PORT ANGELES — A city of Port Angeles Nov. 6 water fluoridation survey will include oversight by retired Clallam County Auditor Patty Rosand and extensive measures to ensure the results are impartial and tamper-proof, officials said.
The survey and the public hearings that will precede it were outlined at the Port Angeles City Council meeting on Tuesday.
Nathan West, city community and economic development director, said Wednesday that council members can make changes in the process as Nov. 6 draws near.
Rosand, who retired Dec. 31, said Wednesday she was approached by City Manager Dan McKeen to supervise the survey count.
She said her name also was brought up by several people as suitable for the job.
“All the parties would feel comfortable if it was not someone associated with the city who was involved in counting the surveys,” Rosand said.
“As I have many years of experience doing things like that, I sort of feel it’s my civic duty to heed their call.”
The survey will be mailed to an estimated 10,000 city water users inside and outside city limits.
It will go to the addresses of about 8,500 city water users and 1,500 users of city water in the Clallam County Public Utility District.
City Council members will consider the survey results when they decide whether to continue the much-debated 10-year-long pledge to fluoridate city water, a practice that has generated comments at numerous council meetings since August 2014.
The fluoridation commitment to the Washington Dental Service Foundation, which provided $260,000 to install the equipment and educate the public, will end May 18, 2016.
The public review process of fluoridation begins in earnest at 6 p.m. Oct. 22 with a public hearing at City Hall, 321 E. Fifth St.

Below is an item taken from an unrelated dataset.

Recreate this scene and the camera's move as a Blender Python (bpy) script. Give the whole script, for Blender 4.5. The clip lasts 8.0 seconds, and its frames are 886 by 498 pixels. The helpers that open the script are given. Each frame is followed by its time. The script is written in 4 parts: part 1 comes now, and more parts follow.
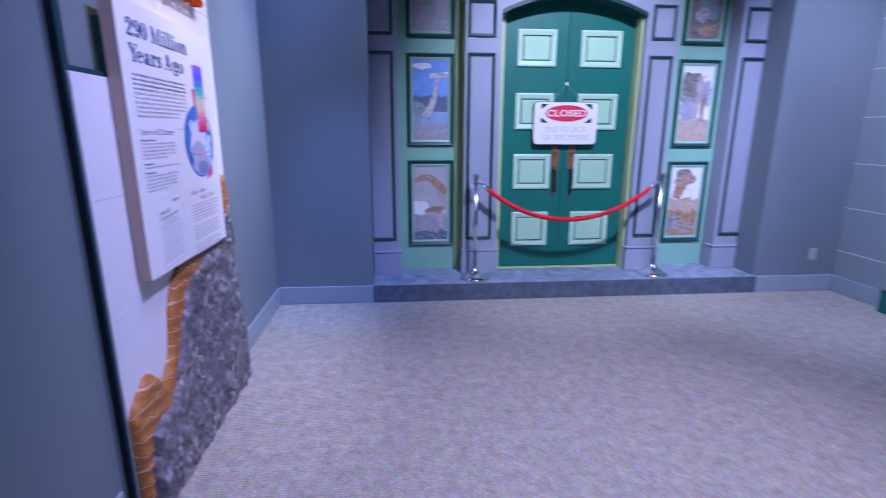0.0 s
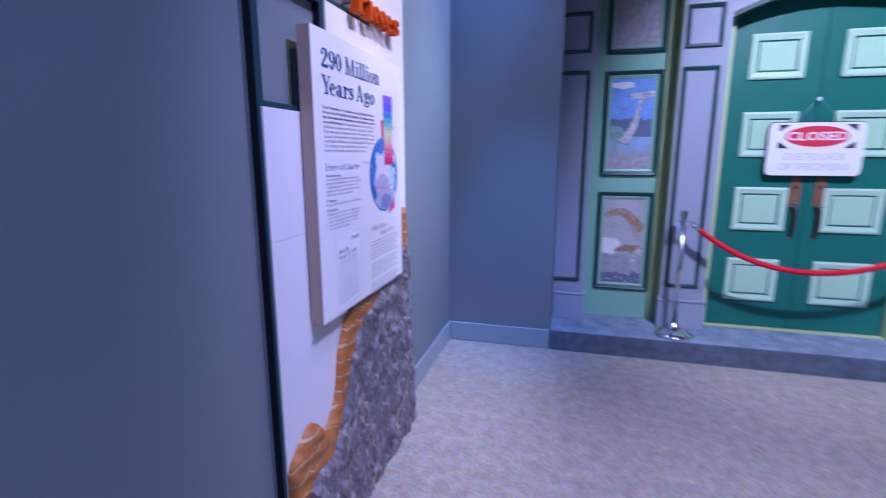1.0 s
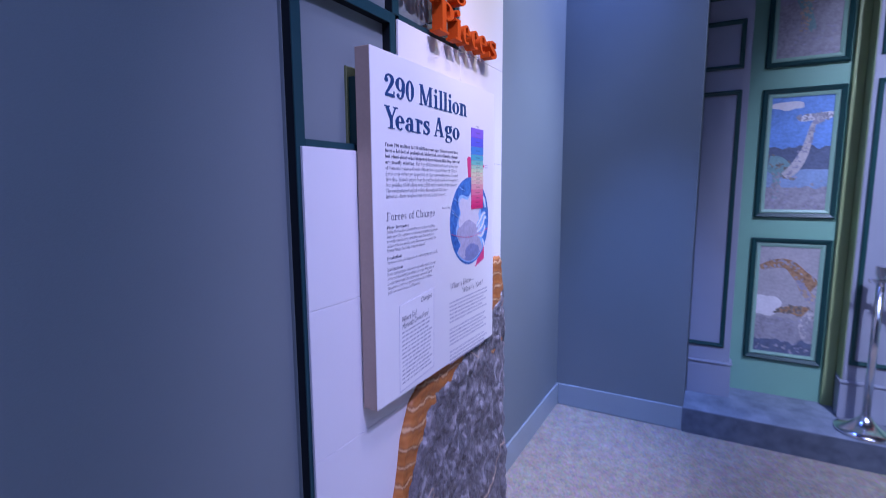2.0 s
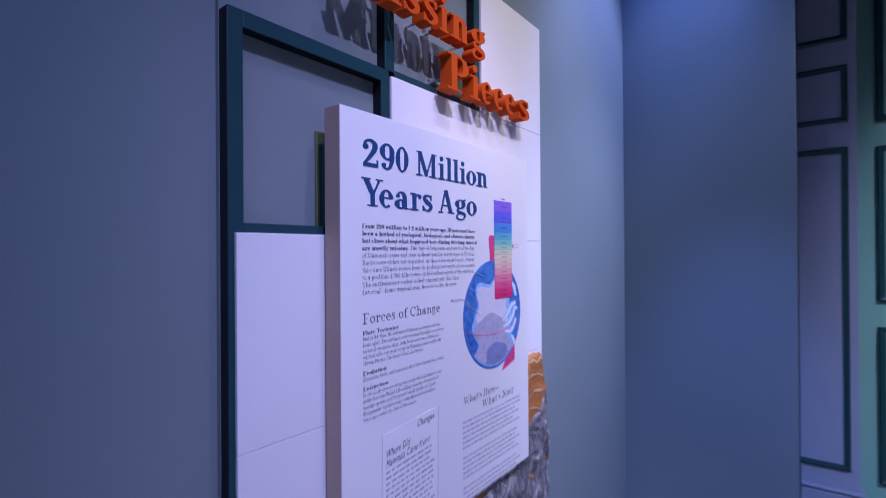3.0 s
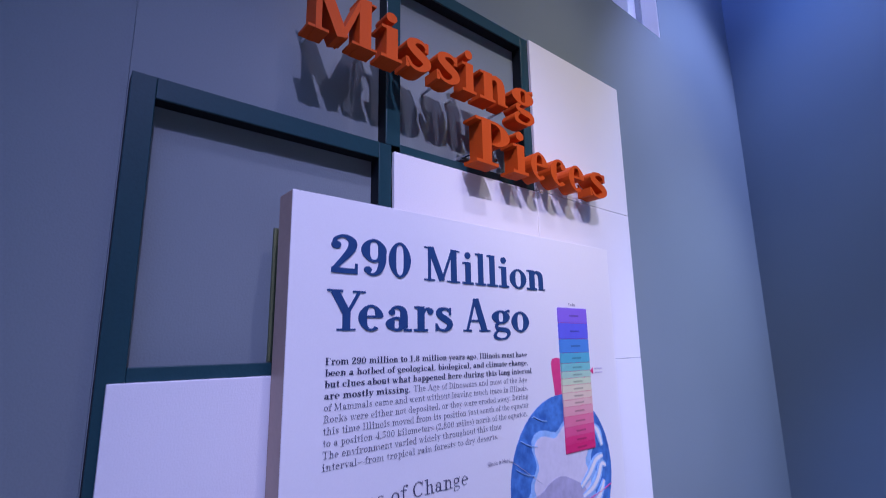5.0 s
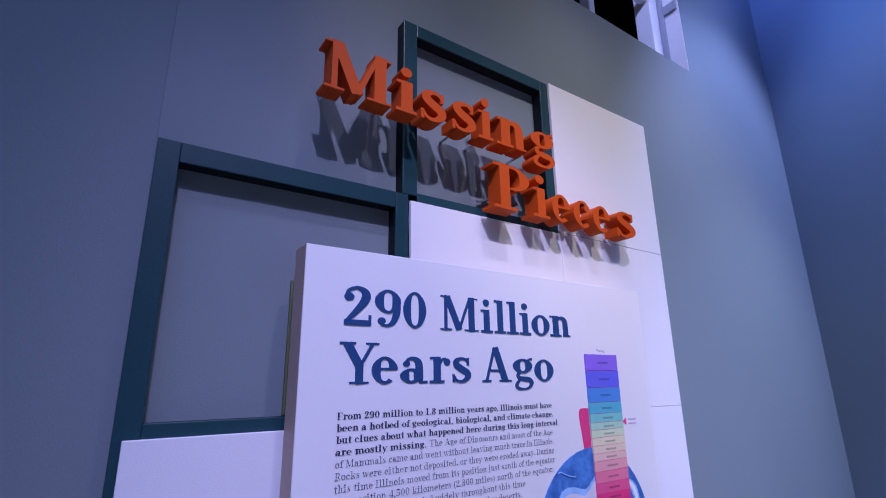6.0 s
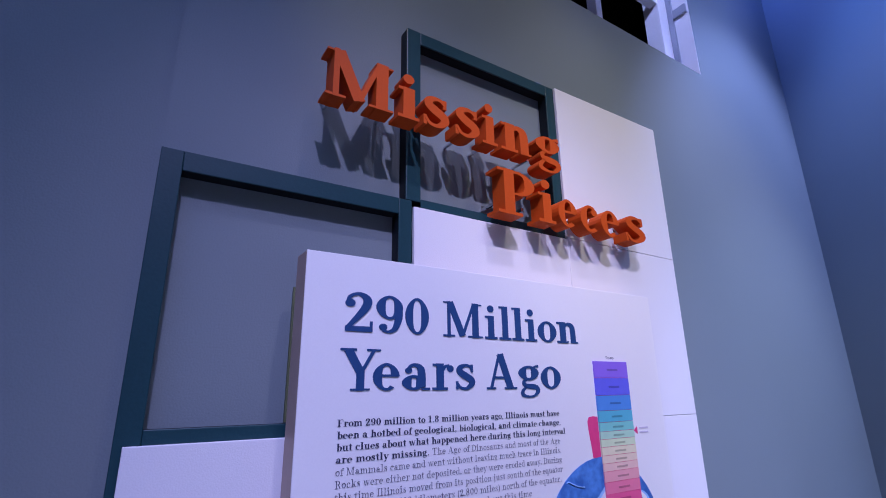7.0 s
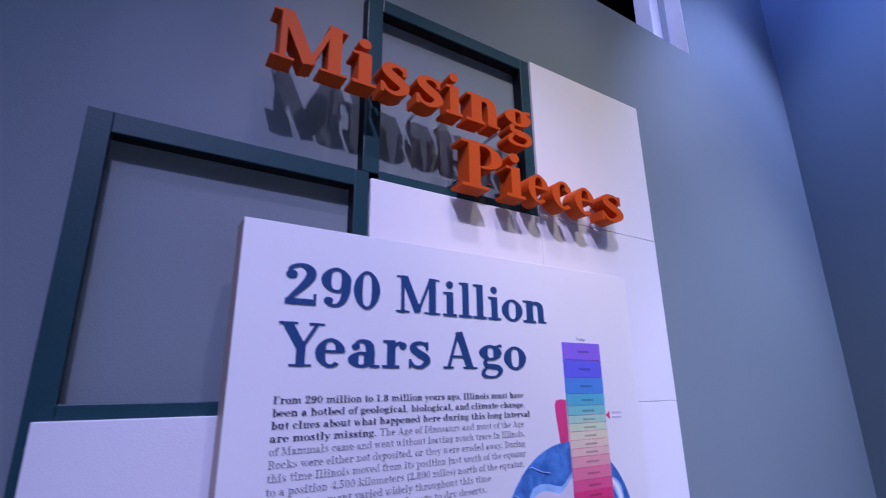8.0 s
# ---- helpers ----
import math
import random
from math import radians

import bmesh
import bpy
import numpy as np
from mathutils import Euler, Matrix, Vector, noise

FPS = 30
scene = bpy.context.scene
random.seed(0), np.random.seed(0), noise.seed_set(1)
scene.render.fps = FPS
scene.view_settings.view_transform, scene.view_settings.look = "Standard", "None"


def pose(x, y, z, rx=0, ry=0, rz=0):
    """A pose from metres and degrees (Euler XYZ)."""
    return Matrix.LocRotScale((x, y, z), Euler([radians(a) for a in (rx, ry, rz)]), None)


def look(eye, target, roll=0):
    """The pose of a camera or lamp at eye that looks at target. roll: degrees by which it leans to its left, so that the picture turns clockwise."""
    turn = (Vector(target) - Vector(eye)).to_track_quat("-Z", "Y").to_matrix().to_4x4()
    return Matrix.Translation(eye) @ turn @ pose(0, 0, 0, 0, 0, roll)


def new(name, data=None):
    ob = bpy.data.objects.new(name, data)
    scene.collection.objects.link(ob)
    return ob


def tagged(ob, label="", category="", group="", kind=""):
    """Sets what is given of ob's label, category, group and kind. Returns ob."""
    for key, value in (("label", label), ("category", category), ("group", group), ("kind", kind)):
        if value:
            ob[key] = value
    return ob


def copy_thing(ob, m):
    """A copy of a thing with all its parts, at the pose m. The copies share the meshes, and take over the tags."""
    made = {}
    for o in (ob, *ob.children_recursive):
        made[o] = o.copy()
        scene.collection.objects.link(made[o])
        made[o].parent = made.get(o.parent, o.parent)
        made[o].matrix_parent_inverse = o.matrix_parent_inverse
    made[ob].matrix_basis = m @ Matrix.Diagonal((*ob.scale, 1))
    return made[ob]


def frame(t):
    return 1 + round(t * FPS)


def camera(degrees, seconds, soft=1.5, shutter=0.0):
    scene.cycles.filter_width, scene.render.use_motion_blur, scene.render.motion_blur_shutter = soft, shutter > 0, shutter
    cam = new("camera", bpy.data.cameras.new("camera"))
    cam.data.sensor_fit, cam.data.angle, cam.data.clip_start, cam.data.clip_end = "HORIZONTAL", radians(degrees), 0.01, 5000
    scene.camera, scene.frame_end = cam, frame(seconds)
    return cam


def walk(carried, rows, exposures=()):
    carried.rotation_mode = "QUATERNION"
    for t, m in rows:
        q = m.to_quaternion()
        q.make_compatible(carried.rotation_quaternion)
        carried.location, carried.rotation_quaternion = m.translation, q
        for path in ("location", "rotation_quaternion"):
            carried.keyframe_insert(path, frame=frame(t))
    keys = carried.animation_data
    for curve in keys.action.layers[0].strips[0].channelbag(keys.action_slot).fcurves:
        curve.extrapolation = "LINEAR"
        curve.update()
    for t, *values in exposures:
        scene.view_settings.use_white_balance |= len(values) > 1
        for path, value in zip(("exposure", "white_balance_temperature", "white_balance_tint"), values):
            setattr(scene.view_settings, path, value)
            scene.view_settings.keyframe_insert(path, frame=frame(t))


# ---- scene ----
cam = camera(84.7, 8.0, soft=0.95, shutter=0.5)
PATH = [
    (0, (-0.175, 1.042, 1.508), (0.002, 2.977, 1.036), 0.2),
    (0.5, (-0.256, 1.211, 1.533), (-0.406, 3.155, 1.087), 0.2),
    (1, (-0.287, 1.44, 1.55), (-0.794, 3.336, 1.164), 0.0),
    (1.5, (-0.294, 1.693, 1.581), (-1.149, 3.47, 1.245), 0.0),
    (1.7, (-0.303, 1.762, 1.584), (-1.206, 3.518, 1.268), -0.1),
    (3, (-0.342, 2.283, 1.653), (-1.559, 3.871, 1.661), -0.4),
    (3.5, (-0.404, 2.411, 1.677), (-1.719, 3.915, 1.776), -0.4),
    (4, (-0.451, 2.528, 1.699), (-1.844, 3.946, 1.913), -0.5),
    (4.5, (-0.462, 2.637, 1.716), (-1.922, 3.971, 2.016), -0.7),
    (6, (-0.429, 2.74, 1.759), (-2.019, 3.834, 2.286), -0.8),
    (6.5, (-0.417, 2.749, 1.76), (-2.028, 3.797, 2.311), -0.8),
    (7, (-0.422, 2.764, 1.754), (-2.038, 3.798, 2.318), -0.8),
    (7.5, (-0.443, 2.789, 1.747), (-2.066, 3.812, 2.312), -0.8),
    (8, (-0.427, 2.866, 1.723), (-2.052, 3.891, 2.278), -0.7),
]
walk(cam, [(t, look(eye, target, roll)) for t, eye, target, roll in PATH], [(0, 0.40), (1.0, 0.43), (1.7, 0.37), (3, 0.06), (4, 0.02), (6, -0.05), (8, -0.07)])

# ---- light: unseen lamps under a dark ceiling, some added only as fill ----
world = bpy.data.worlds.new("world")
world.use_nodes = True
world.node_tree.nodes["Background"].inputs["Color"].default_value = (0.02, 0.025, 0.05, 1)
scene.world = world

VIOLET = (0.44, 0.50, 1.0)
BLUE = (0.10, 0.20, 1.0)


def spot(name, eye, target, watts, colour, cone, blend=0.6, radius=0.05):
    data = bpy.data.lights.new(name, "SPOT")
    data.energy, data.color, data.spot_size, data.spot_blend, data.shadow_soft_size = watts, colour, radians(cone), blend, radius
    ob = new(name, data)
    ob.matrix_world = look(eye, target)
    return ob


def area(name, eye, target, watts, colour, wide, deep):
    data = bpy.data.lights.new(name, "AREA")
    data.shape, data.size, data.size_y, data.energy, data.color = "RECTANGLE", wide, deep, watts, colour
    ob = new(name, data)
    ob.matrix_world = look(eye, target)
    return ob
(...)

The hearing, which will be moderated by Clallam County League of Women Voters past president Sue Erzen of Sequim, will feature presentations only by committees for and against fluoridation.
Each committee also will submit to the council 10 questions that they will be prepared to answer.
The City Council will select five for each committee to answer. The council also can add its own questions or alter the questions that are submitted.
Each side will have 20 minutes to respond to the questions and a 15-minute rebuttal.
There will be no public comment.
The public will get its chance at a second hearing at 6 p.m. Oct. 29 at City Hall.
Another moderator will coordinate that hearing, League member Anne Hastings Murray said Wednesday, adding that efforts will be made to find someone from the Sequim area.
Preference for comments will first be given to city residents and to those PUD customers east of Port Angeles who receive city water.
Others can speak if there is time.
Speakers will have up to three minutes to state their opinions.
The Edgewood marketing company, Databar Inc., which produces the city’s utility bills, will publish the surveys and mail them Nov. 6.
West, who filled in at Tuesday’s council meeting for McKeen, who is on vacation, said each survey will include a self-addressed, postage-paid envelope.
It must be postmarked by Nov. 27 and will be addressed to a secure post office box, West said Wednesday.
He said city officials anticipate the ballots will be counted “within a few weeks” after the deadline.
The survey envelopes will include 250-word statements prepared by pro-fluoridation and anti-fluoridation committees and 150-word rebuttals penned by each side.
The questions will be written by the city.
A single survey will be mailed to every water connection, resulting in each family giving its opinion on one survey form.
“They need to just discuss it as family and come up with a consensus and send that vote in,” McKeen said in an interview last week.
Residents connected to city water in both their homes and businesses will receive more than one survey.
“No matter what process we use, there is probably no perfect process,” McKeen said.
“We want to get as many back as possible to ensure we have as much input as possible from our citizens and those individuals within the PUD that receive fluoridated water.”
West did not have a cost estimate for conducting the survey.
Rosand said she expects to get paid for supervising the count but does not yet know how much.
West said she would be paid as a city employee.
The PUD will pay for its portion of surveys mailed out to non-city residents.
“Our priority is making sure we have a fair and impartial process and doing so in a cost-efficient manner,” West told City Council members.